Given request ->
Copy every line with the string "that" in it.

Supplied material ->
......
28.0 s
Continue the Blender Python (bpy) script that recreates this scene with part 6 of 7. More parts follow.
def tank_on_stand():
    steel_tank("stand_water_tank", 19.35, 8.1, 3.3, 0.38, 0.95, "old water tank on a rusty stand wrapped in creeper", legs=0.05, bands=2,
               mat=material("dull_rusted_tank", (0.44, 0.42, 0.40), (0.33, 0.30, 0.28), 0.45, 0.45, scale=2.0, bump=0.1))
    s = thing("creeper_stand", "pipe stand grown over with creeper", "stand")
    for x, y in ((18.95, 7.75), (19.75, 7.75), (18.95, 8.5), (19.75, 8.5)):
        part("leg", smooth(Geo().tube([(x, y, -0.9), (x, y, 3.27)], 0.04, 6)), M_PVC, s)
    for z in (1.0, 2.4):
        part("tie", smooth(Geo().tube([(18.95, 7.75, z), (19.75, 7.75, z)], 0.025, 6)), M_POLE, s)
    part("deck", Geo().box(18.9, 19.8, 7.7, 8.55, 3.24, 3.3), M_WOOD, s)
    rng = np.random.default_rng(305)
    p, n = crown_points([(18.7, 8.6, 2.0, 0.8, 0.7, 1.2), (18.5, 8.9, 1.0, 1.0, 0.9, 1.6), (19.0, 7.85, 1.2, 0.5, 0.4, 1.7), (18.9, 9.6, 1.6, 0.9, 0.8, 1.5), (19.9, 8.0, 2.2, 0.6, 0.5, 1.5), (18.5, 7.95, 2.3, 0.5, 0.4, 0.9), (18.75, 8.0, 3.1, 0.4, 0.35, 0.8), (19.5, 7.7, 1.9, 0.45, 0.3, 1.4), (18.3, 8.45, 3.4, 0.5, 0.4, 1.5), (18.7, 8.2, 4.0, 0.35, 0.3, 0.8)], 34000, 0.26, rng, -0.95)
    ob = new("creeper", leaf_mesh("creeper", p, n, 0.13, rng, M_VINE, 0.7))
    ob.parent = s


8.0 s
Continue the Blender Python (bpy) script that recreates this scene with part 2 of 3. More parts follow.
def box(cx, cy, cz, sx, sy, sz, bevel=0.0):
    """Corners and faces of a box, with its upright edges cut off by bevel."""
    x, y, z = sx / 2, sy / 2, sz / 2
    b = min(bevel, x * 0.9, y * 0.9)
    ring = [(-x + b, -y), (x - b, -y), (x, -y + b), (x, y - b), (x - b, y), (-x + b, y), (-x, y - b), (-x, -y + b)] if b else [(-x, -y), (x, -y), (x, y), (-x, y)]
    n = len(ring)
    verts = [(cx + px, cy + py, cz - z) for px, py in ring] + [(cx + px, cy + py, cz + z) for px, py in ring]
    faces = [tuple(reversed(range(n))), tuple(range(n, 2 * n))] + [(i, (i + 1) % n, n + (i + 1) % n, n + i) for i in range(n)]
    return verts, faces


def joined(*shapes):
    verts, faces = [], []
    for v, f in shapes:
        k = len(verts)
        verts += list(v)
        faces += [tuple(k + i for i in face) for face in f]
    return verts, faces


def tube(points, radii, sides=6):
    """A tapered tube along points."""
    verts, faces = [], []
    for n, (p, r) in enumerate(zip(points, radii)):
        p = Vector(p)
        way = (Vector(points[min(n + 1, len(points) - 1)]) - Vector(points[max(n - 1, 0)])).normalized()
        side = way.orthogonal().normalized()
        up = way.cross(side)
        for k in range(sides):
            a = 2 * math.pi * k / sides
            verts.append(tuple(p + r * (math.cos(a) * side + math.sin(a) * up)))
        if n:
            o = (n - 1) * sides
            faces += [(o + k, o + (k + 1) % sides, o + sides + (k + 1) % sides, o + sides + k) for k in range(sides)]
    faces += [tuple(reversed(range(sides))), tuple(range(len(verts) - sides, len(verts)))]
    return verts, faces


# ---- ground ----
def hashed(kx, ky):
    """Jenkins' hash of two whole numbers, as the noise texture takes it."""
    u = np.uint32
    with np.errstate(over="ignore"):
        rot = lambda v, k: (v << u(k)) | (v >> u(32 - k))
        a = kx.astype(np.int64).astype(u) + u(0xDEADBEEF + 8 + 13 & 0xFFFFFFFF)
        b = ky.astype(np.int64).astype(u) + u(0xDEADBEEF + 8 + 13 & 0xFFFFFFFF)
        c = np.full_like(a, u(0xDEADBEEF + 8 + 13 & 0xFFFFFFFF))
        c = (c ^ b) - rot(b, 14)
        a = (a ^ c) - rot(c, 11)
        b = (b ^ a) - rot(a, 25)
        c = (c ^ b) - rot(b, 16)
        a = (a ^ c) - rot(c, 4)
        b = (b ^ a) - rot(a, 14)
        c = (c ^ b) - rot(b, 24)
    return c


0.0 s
......
Answer to the task ->
Continue the Blender Python (bpy) script that recreates this scene with part 6 of 7. More parts follow.
Continue the Blender Python (bpy) script that recreates this scene with part 2 of 3. More parts follow.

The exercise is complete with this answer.